++++ Information supplied ++++

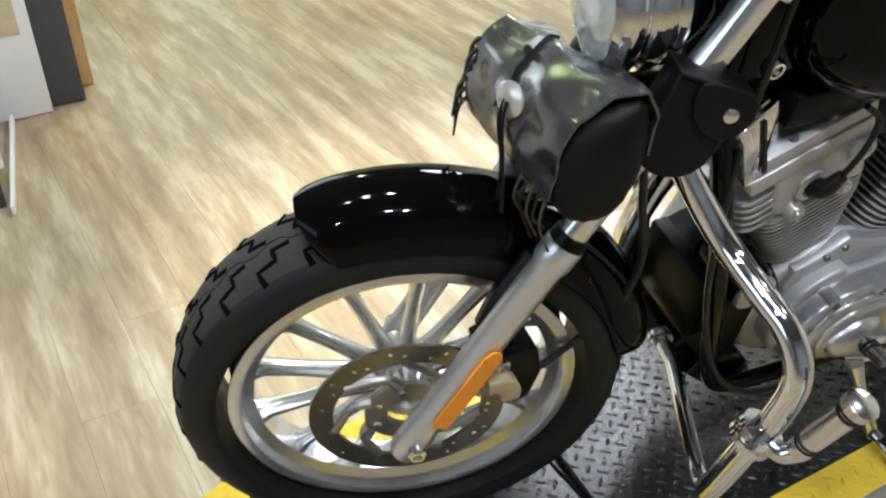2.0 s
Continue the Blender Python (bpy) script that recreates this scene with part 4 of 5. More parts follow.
def cylinder(base, tilt, front):
    """One finned cylinder with its head and rocker box; local z runs up the bore."""
    m = Matrix.Translation(base) @ Matrix.Rotation(radians(tilt), 4, "Y")
    out = Matrix.Rotation(radians(90), 4, "X")
    low = 0.118 if front else 0.146
    cyl = part("cylinder", moved(box(-0.044 if front else 0.014, 0.050 if front else 0.070, -0.056, 0.056, 0.090, 0.290, 0.02, 3), m), ALU, bike, "finned grey aluminium cylinder")
    count = 15 if front else 13
    for k in range(count):
        q = k / (count - 1)
        w = 0.060 + 0.034 * min(1, q * 1.25) if front else 0.050 + 0.014 * q
        dx = 0.008 if front else 0.030 + 0.020 * q
        deep, dy = (0.080 + 0.010 * q, 0) if front else (0.054 + 0.010 * q, -0.026)
        part("fin", moved(fin(w, deep, low + (0.277 - low) * q, 0.0020, 0.034), m @ Matrix.Translation((dx, dy, 0))), ALU, cyl)
    d = 0.088
    fx0, fx1 = (-0.086, 0.086) if front else (-0.014, 0.076)
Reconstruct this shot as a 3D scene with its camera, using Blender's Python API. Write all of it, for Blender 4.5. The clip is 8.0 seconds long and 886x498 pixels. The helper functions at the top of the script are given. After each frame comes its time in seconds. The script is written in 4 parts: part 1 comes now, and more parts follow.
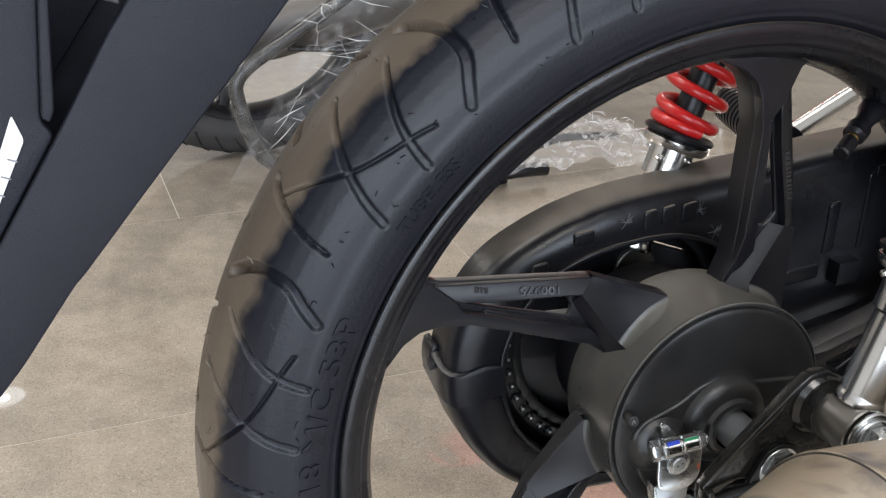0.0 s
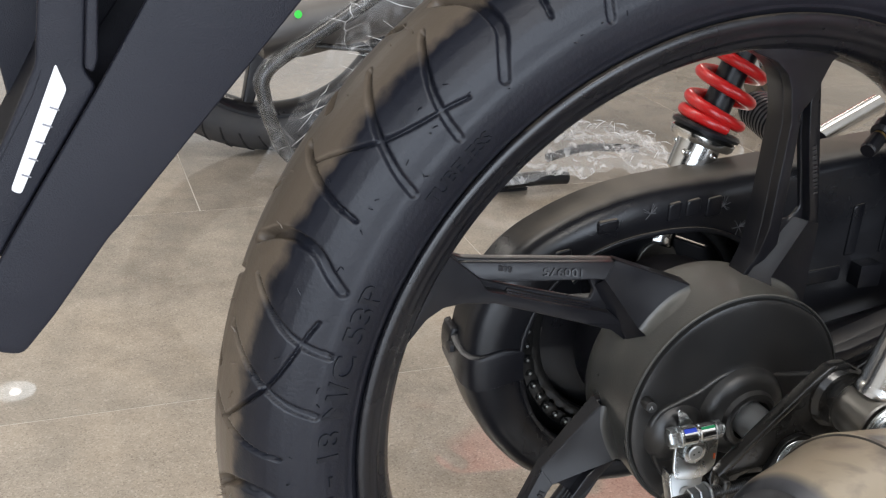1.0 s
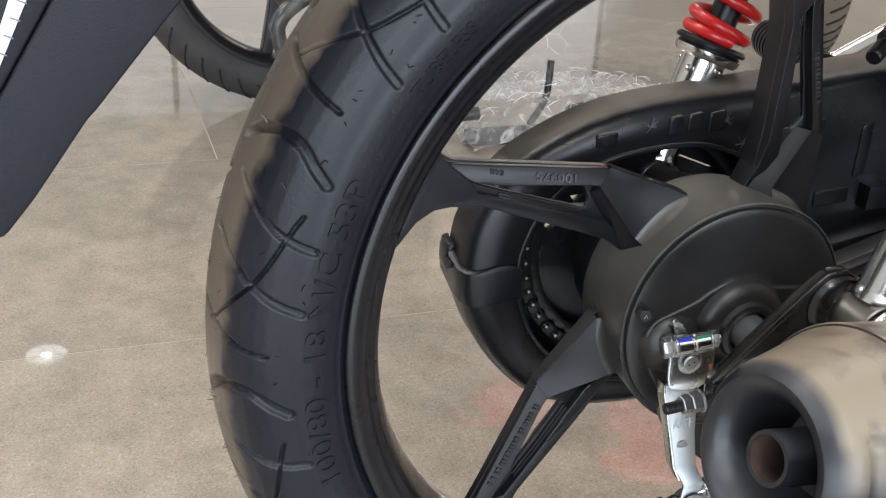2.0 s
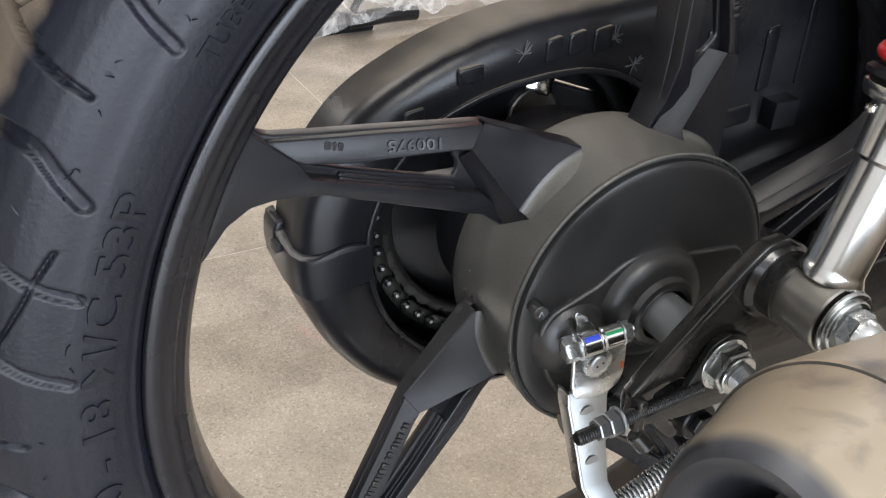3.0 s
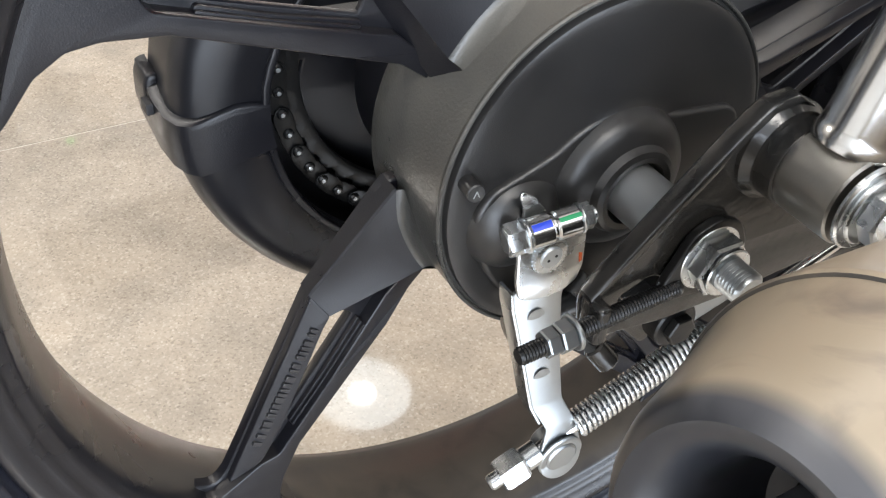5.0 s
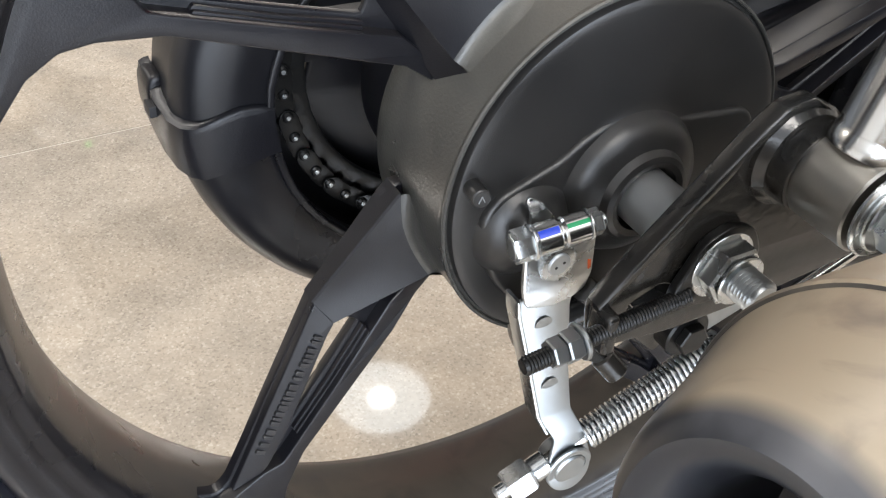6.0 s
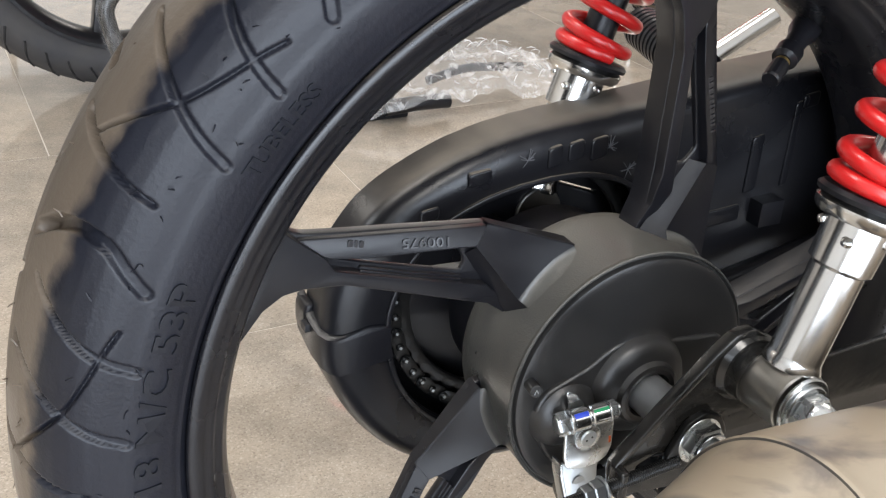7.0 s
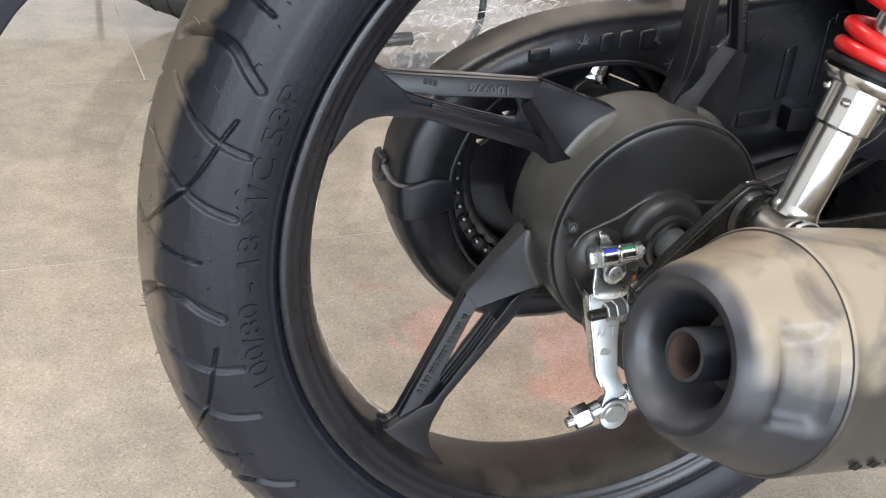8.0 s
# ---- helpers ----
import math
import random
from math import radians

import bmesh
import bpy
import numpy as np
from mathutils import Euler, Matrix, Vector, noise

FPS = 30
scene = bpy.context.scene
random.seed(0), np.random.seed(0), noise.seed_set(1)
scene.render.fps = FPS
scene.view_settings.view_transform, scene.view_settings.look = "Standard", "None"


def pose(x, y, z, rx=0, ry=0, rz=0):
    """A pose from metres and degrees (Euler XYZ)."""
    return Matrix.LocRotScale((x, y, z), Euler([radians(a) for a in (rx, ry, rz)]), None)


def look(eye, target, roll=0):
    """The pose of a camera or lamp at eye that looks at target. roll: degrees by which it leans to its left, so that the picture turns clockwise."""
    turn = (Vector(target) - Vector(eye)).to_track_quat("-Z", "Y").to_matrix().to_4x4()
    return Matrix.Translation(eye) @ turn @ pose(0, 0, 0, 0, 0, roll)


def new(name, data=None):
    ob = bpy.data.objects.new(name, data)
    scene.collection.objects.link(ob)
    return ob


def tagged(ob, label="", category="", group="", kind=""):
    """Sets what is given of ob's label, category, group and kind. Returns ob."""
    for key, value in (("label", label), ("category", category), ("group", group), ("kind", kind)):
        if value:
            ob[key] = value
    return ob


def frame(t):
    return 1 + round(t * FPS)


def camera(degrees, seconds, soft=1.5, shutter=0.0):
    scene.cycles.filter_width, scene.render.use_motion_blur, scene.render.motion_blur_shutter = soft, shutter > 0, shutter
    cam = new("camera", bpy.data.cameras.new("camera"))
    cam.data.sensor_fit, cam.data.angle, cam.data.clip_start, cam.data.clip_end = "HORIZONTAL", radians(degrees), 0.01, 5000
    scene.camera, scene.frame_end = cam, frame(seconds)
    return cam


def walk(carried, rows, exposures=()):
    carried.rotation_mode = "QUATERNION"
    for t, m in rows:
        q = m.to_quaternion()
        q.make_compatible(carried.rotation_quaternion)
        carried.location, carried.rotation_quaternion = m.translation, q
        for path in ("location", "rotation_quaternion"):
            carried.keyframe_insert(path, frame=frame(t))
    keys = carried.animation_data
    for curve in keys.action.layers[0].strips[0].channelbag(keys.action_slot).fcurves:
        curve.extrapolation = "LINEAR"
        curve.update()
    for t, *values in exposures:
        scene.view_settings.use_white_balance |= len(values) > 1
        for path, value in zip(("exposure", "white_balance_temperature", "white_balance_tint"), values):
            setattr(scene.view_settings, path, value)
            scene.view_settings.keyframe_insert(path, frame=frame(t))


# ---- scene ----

++++

Goal — Copy all the data exactly as written, but skip any picture.

Solution to this task —
2.0 s
Continue the Blender Python (bpy) script that recreates this scene with part 4 of 5. More parts follow.
def cylinder(base, tilt, front):
    """One finned cylinder with its head and rocker box; local z runs up the bore."""
    m = Matrix.Translation(base) @ Matrix.Rotation(radians(tilt), 4, "Y")
    out = Matrix.Rotation(radians(90), 4, "X")
    low = 0.118 if front else 0.146
    cyl = part("cylinder", moved(box(-0.044 if front else 0.014, 0.050 if front else 0.070, -0.056, 0.056, 0.090, 0.290, 0.02, 3), m), ALU, bike, "finned grey aluminium cylinder")
    count = 15 if front else 13
    for k in range(count):
        q = k / (count - 1)
        w = 0.060 + 0.034 * min(1, q * 1.25) if front else 0.050 + 0.014 * q
        dx = 0.008 if front else 0.030 + 0.020 * q
        deep, dy = (0.080 + 0.010 * q, 0) if front else (0.054 + 0.010 * q, -0.026)
        part("fin", moved(fin(w, deep, low + (0.277 - low) * q, 0.0020, 0.034), m @ Matrix.Translation((dx, dy, 0))), ALU, cyl)
    d = 0.088
    fx0, fx1 = (-0.086, 0.086) if front else (-0.014, 0.076)
Reconstruct this shot as a 3D scene with its camera, using Blender's Python API. Write all of it, for Blender 4.5. The clip is 8.0 seconds long and 886x498 pixels. The helper functions at the top of the script are given. After each frame comes its time in seconds. The script is written in 4 parts: part 1 comes now, and more parts follow.
0.0 s
1.0 s
2.0 s
3.0 s
5.0 s
6.0 s
7.0 s
8.0 s
# ---- helpers ----
import math
import random
from math import radians

import bmesh
import bpy
import numpy as np
from mathutils import Euler, Matrix, Vector, noise

FPS = 30
scene = bpy.context.scene
random.seed(0), np.random.seed(0), noise.seed_set(1)
scene.render.fps = FPS
scene.view_settings.view_transform, scene.view_settings.look = "Standard", "None"


def pose(x, y, z, rx=0, ry=0, rz=0):
    """A pose from metres and degrees (Euler XYZ)."""
    return Matrix.LocRotScale((x, y, z), Euler([radians(a) for a in (rx, ry, rz)]), None)


def look(eye, target, roll=0):
    """The pose of a camera or lamp at eye that looks at target. roll: degrees by which it leans to its left, so that the picture turns clockwise."""
    turn = (Vector(target) - Vector(eye)).to_track_quat("-Z", "Y").to_matrix().to_4x4()
    return Matrix.Translation(eye) @ turn @ pose(0, 0, 0, 0, 0, roll)


def new(name, data=None):
    ob = bpy.data.objects.new(name, data)
    scene.collection.objects.link(ob)
    return ob


def tagged(ob, label="", category="", group="", kind=""):
    """Sets what is given of ob's label, category, group and kind. Returns ob."""
    for key, value in (("label", label), ("category", category), ("group", group), ("kind", kind)):
        if value:
            ob[key] = value
    return ob


def frame(t):
    return 1 + round(t * FPS)


def camera(degrees, seconds, soft=1.5, shutter=0.0):
    scene.cycles.filter_width, scene.render.use_motion_blur, scene.render.motion_blur_shutter = soft, shutter > 0, shutter
    cam = new("camera", bpy.data.cameras.new("camera"))
    cam.data.sensor_fit, cam.data.angle, cam.data.clip_start, cam.data.clip_end = "HORIZONTAL", radians(degrees), 0.01, 5000
    scene.camera, scene.frame_end = cam, frame(seconds)
    return cam


def walk(carried, rows, exposures=()):
    carried.rotation_mode = "QUATERNION"
    for t, m in rows:
        q = m.to_quaternion()
        q.make_compatible(carried.rotation_quaternion)
        carried.location, carried.rotation_quaternion = m.translation, q
        for path in ("location", "rotation_quaternion"):
            carried.keyframe_insert(path, frame=frame(t))
    keys = carried.animation_data
    for curve in keys.action.layers[0].strips[0].channelbag(keys.action_slot).fcurves:
        curve.extrapolation = "LINEAR"
        curve.update()
    for t, *values in exposures:
        scene.view_settings.use_white_balance |= len(values) > 1
        for path, value in zip(("exposure", "white_balance_temperature", "white_balance_tint"), values):
            setattr(scene.view_settings, path, value)
            scene.view_settings.keyframe_insert(path, frame=frame(t))


# ---- scene ----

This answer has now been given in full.